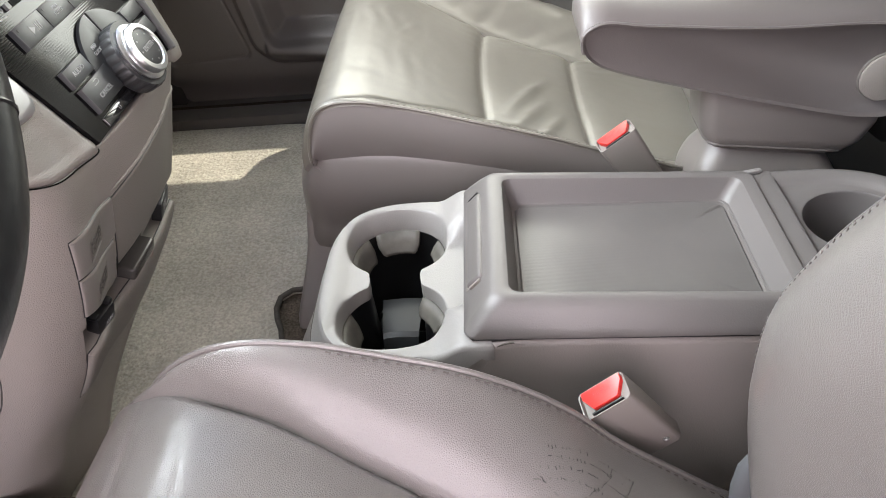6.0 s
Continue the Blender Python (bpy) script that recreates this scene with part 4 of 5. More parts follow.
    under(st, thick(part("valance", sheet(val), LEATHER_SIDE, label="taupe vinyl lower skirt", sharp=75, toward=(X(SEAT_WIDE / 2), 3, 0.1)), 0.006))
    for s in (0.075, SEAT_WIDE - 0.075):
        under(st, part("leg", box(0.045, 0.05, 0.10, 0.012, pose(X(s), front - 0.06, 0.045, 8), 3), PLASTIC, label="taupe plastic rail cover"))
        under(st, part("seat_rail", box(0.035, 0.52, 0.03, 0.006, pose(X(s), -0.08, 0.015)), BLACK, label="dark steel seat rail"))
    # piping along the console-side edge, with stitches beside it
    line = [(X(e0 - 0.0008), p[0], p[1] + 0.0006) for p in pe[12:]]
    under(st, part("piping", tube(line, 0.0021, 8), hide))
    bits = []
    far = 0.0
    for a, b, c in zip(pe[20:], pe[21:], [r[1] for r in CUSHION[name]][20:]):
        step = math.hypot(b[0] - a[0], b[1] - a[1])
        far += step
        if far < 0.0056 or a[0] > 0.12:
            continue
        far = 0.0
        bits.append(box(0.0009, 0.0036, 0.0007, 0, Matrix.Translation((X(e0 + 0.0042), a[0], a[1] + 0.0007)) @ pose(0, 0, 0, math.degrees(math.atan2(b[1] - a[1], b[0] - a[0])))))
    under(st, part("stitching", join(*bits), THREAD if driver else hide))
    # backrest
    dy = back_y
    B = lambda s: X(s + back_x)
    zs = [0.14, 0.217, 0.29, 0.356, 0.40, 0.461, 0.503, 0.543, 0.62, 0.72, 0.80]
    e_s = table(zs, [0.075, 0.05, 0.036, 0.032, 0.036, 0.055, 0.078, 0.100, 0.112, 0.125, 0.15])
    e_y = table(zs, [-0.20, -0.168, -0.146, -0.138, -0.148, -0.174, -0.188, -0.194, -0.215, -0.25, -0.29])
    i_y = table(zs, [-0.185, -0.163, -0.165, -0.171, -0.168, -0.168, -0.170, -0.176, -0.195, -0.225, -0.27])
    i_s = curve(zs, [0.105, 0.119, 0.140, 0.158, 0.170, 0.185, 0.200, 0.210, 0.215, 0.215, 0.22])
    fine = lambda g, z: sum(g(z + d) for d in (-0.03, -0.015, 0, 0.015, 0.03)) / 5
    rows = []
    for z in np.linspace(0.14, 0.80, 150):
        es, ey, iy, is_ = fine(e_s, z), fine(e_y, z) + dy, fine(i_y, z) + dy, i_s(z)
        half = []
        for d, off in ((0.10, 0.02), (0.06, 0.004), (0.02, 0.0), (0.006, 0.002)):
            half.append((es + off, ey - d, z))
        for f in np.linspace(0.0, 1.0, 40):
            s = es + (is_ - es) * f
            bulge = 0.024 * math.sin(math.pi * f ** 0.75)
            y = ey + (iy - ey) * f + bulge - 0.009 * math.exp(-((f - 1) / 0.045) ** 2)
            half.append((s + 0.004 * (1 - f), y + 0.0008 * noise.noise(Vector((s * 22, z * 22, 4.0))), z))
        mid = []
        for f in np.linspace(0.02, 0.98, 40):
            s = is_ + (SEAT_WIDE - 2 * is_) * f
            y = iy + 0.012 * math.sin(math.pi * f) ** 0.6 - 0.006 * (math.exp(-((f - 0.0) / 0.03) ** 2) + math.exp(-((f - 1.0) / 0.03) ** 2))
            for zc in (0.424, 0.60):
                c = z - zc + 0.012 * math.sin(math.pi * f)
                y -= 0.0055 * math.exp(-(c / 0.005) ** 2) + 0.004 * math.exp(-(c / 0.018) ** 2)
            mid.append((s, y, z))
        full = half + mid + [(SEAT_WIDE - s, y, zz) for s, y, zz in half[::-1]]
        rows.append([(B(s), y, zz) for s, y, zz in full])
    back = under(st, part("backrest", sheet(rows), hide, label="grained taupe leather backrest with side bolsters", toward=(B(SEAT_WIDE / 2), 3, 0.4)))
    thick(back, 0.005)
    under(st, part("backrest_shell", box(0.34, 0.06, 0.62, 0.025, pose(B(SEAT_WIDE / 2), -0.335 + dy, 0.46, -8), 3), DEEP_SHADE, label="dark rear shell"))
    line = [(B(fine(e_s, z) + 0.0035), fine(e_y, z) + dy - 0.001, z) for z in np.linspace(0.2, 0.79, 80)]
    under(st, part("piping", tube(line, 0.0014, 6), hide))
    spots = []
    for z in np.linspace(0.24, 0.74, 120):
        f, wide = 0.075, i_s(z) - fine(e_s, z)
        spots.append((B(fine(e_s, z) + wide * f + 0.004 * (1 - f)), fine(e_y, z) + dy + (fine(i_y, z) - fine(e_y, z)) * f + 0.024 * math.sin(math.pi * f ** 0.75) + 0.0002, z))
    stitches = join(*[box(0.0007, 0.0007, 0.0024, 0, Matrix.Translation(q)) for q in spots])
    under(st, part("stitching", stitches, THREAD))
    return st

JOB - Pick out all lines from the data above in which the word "with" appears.

REPLY TO THE TASK -
Continue the Blender Python (bpy) script that recreates this scene with part 4 of 5. More parts follow.
    # piping along the console-side edge, with stitches beside it
    back = under(st, part("backrest", sheet(rows), hide, label="grained taupe leather backrest with side bolsters", toward=(B(SEAT_WIDE / 2), 3, 0.4)))